(Description of the task): Copy each line in the data that includes the word "Blender".

(Material for the task):
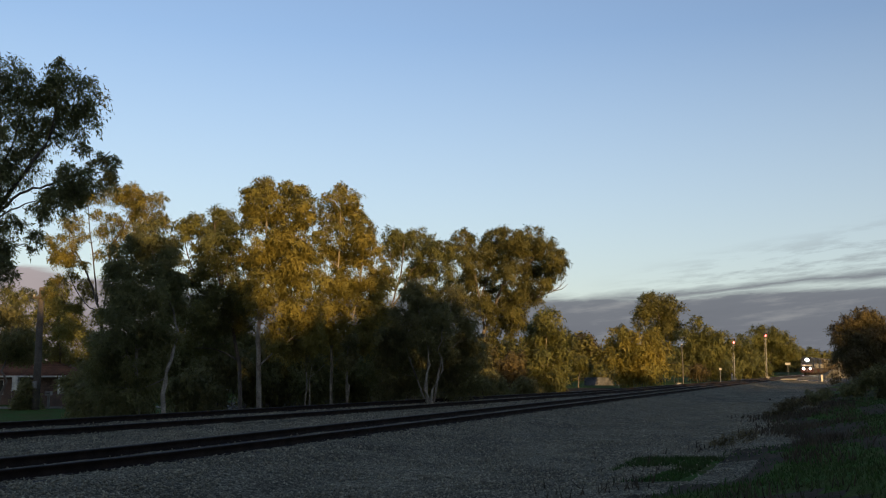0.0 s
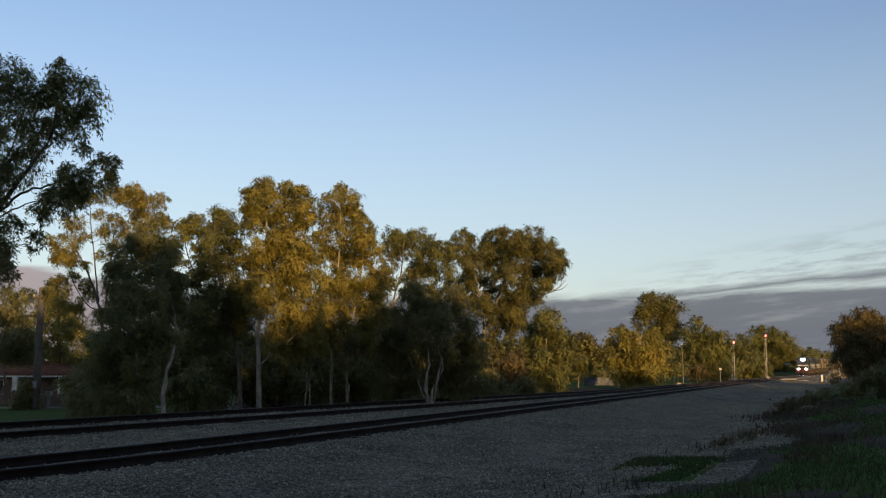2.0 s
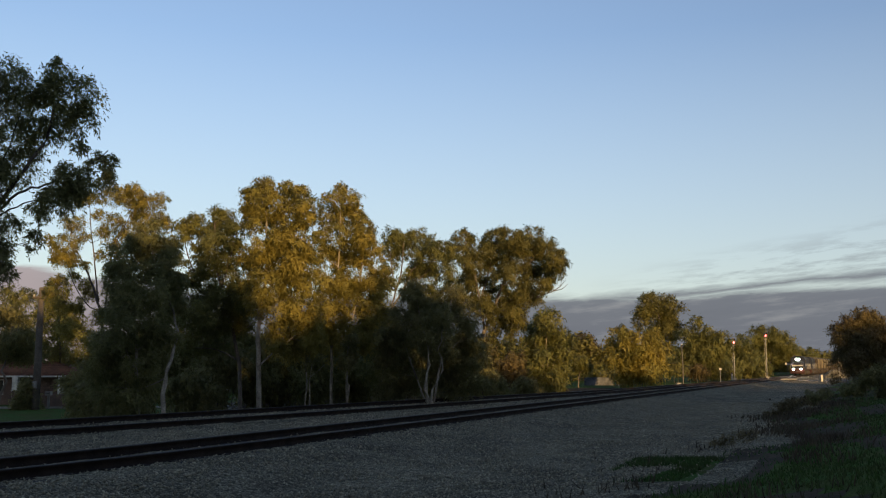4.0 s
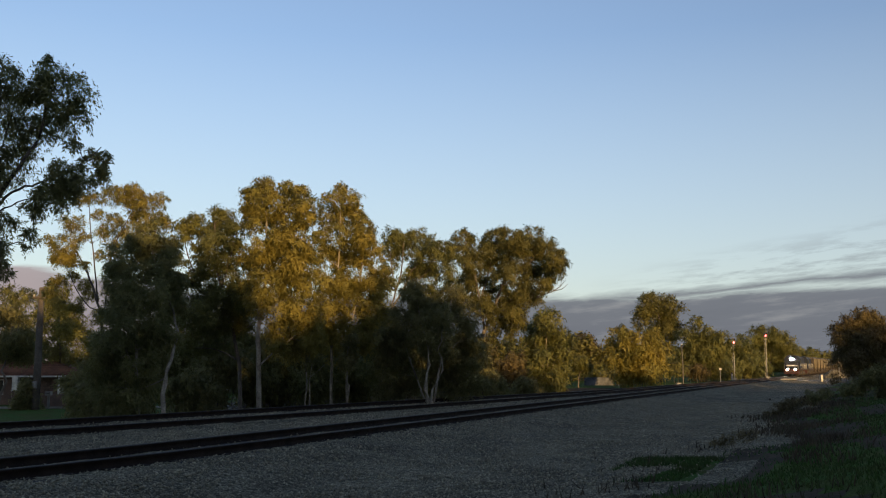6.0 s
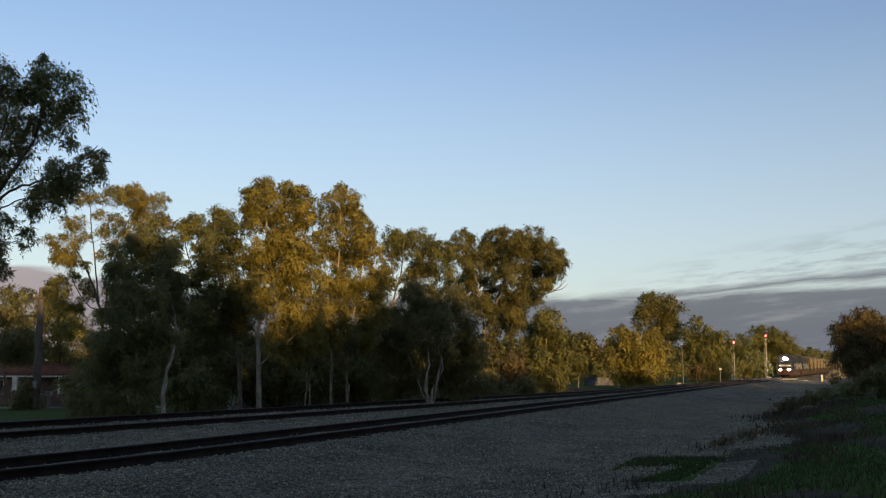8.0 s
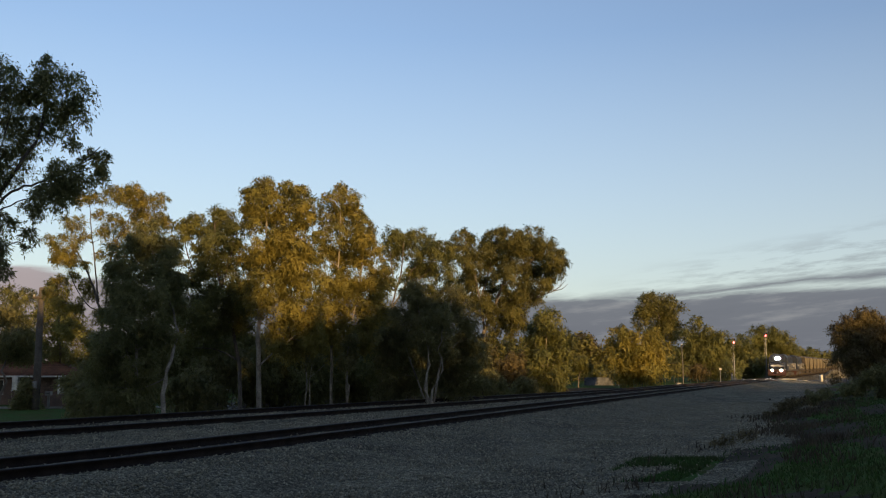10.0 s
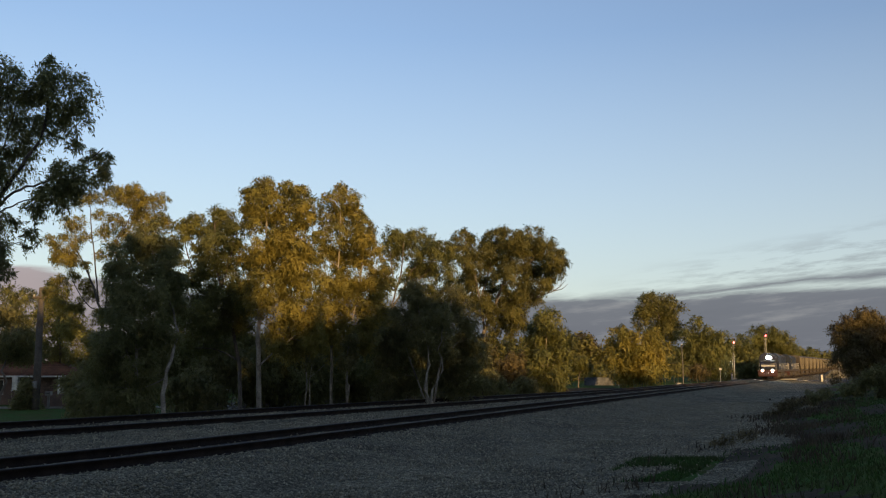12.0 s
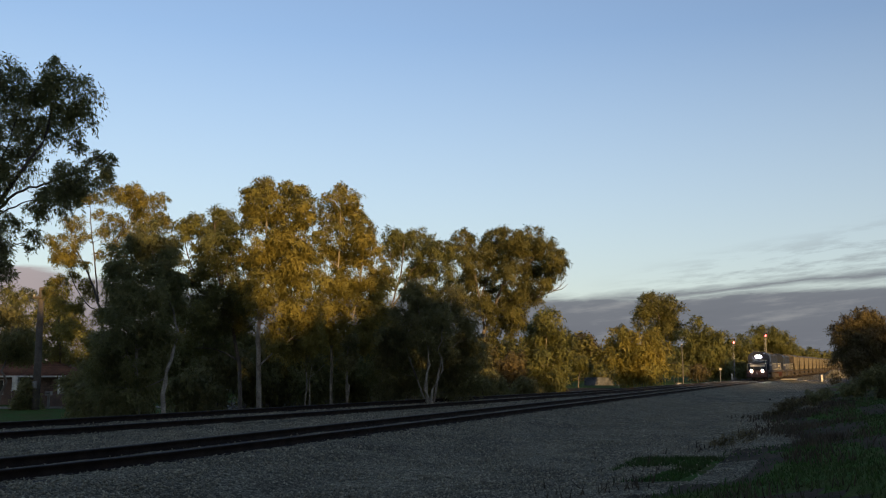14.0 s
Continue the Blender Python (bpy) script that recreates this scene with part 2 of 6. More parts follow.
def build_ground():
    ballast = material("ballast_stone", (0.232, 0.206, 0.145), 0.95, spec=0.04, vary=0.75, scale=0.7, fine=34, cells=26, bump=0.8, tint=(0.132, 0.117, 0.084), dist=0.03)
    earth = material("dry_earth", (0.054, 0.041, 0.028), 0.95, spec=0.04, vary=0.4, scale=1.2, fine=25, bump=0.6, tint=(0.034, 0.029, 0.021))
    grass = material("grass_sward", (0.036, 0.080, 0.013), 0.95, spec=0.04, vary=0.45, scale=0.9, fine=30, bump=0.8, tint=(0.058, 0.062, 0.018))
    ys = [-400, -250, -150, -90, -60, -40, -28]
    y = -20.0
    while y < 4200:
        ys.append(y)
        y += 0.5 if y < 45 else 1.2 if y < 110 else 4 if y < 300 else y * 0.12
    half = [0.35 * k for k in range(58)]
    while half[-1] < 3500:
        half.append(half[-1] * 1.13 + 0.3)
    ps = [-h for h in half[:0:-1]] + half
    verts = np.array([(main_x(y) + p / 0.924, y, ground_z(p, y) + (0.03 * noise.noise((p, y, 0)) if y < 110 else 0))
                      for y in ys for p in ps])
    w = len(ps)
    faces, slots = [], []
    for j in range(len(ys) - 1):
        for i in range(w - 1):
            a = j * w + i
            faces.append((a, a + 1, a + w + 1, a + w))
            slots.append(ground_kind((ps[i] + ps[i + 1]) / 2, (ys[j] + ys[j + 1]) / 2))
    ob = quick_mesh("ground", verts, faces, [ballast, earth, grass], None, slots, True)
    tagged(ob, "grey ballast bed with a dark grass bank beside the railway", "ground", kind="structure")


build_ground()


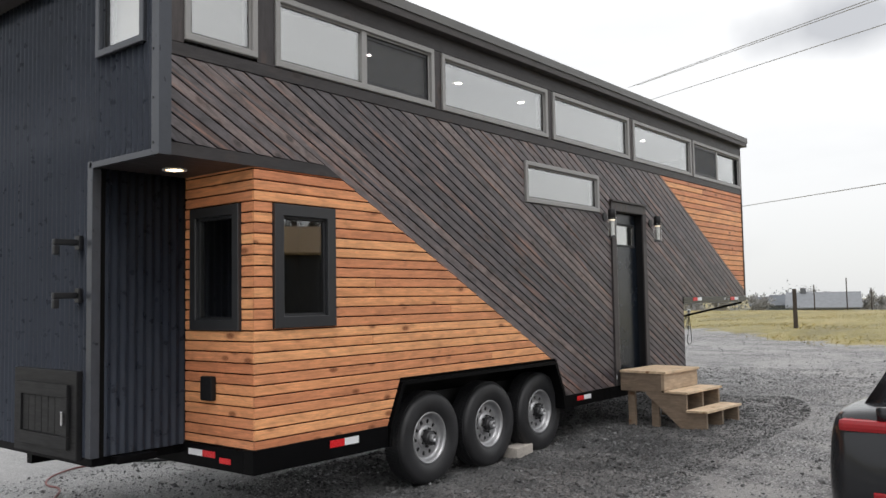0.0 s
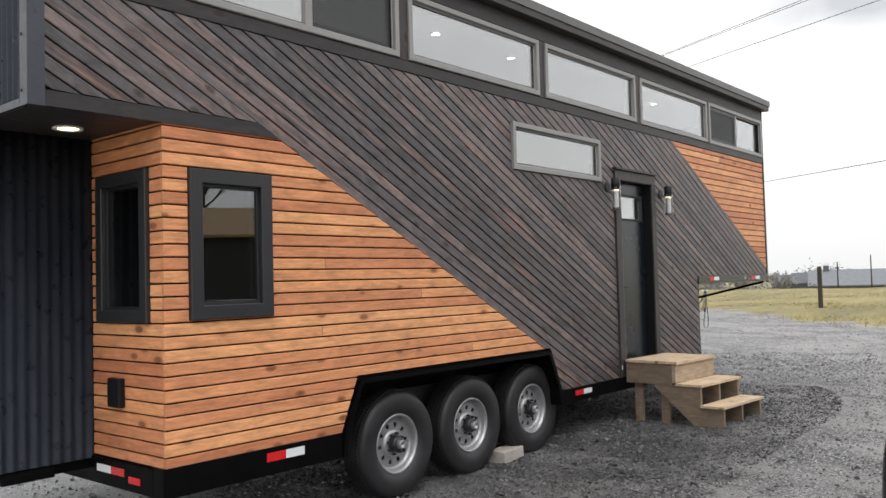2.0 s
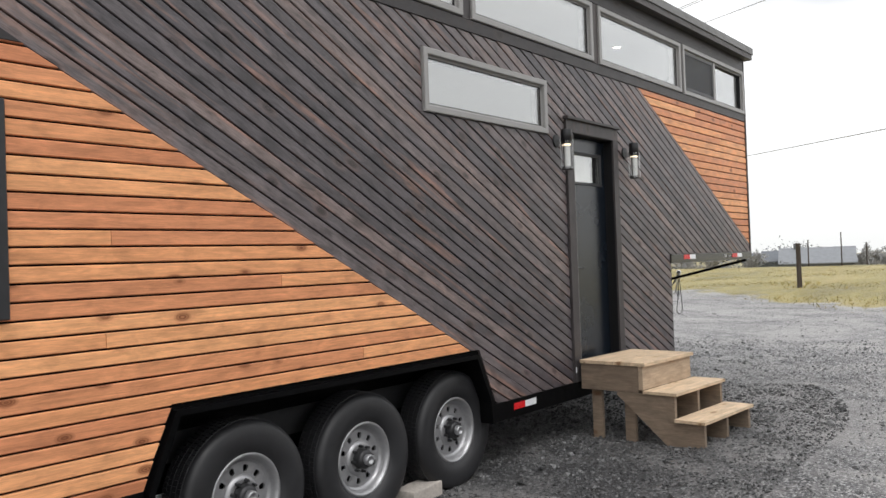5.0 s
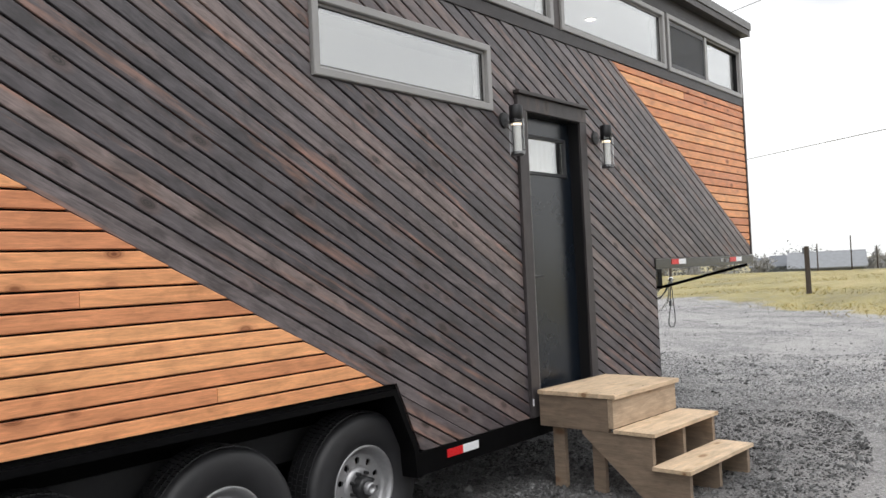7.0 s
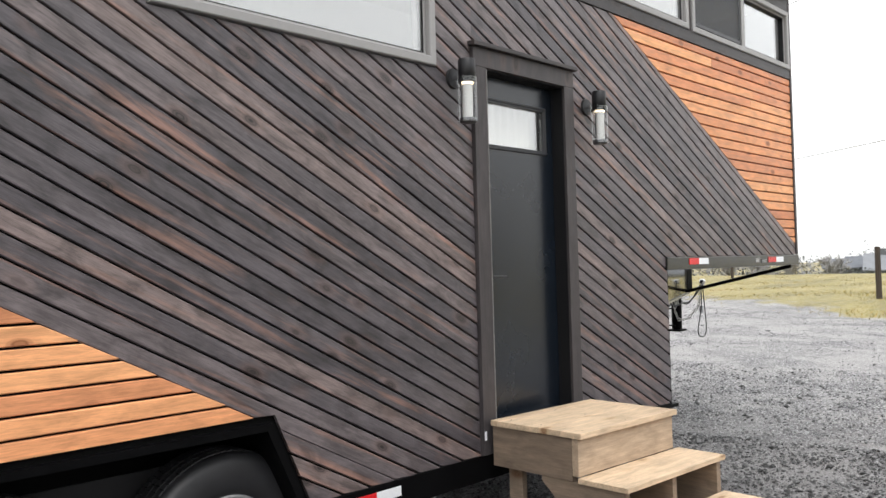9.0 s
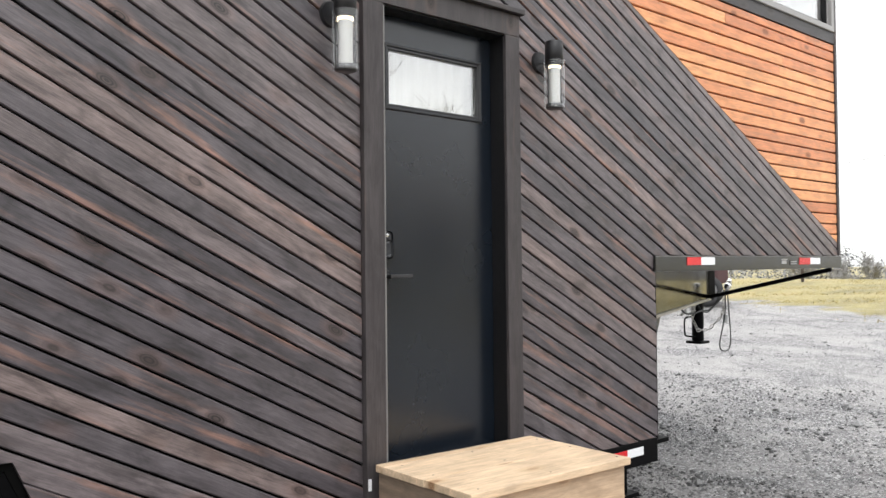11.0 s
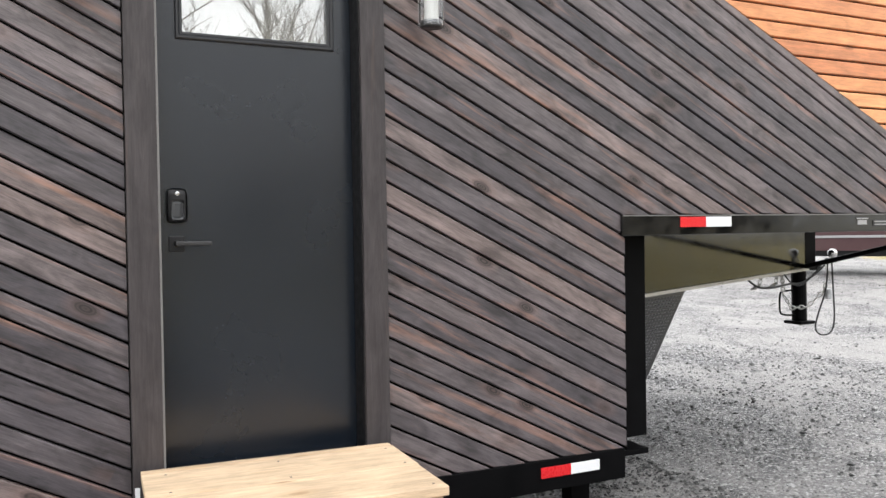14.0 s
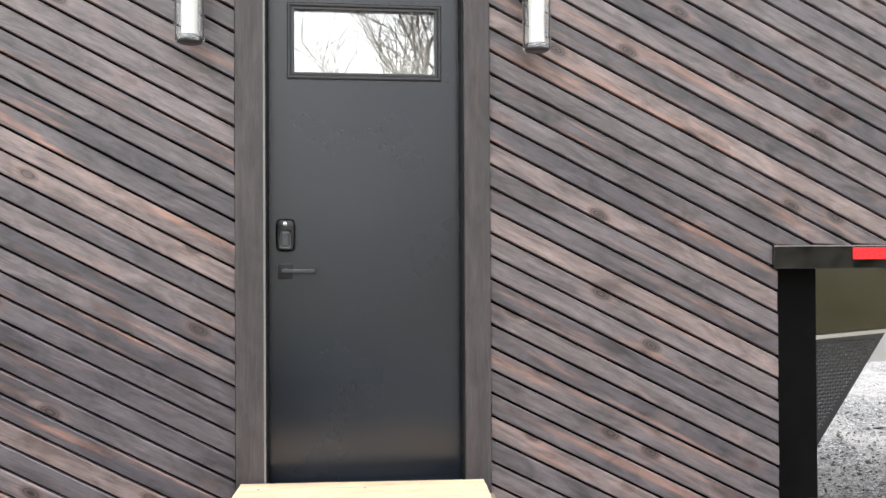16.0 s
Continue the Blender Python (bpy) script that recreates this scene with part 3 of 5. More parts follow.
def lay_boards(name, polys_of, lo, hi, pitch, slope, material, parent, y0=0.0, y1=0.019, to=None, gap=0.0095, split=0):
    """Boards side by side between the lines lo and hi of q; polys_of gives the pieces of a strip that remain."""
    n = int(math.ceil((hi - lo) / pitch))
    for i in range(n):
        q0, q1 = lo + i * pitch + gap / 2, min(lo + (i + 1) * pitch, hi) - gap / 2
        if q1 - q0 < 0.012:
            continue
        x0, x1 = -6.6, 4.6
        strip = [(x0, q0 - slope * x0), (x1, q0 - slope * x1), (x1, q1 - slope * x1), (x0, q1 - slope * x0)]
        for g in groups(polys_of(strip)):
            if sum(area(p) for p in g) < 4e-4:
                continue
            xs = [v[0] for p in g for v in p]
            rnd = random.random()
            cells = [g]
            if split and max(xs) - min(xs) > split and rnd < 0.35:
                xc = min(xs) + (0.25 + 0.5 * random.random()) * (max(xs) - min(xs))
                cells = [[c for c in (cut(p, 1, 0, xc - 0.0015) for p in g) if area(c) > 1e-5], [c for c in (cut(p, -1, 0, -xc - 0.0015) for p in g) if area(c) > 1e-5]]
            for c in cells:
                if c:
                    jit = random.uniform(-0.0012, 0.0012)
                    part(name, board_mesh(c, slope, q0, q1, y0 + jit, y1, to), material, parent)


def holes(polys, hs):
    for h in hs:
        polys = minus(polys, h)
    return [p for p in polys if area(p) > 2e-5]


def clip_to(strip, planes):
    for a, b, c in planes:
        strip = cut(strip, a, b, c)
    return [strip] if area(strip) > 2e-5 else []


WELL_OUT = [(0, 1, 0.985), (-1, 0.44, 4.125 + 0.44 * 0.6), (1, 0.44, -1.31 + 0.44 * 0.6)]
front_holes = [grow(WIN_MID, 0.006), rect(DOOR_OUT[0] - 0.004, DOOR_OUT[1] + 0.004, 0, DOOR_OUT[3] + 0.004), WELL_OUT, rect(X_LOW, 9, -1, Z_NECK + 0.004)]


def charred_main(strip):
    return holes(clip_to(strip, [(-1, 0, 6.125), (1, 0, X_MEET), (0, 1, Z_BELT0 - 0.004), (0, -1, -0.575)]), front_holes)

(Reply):
Continue the Blender Python (bpy) script that recreates this scene with part 2 of 6. More parts follow.
Continue the Blender Python (bpy) script that recreates this scene with part 3 of 5. More parts follow.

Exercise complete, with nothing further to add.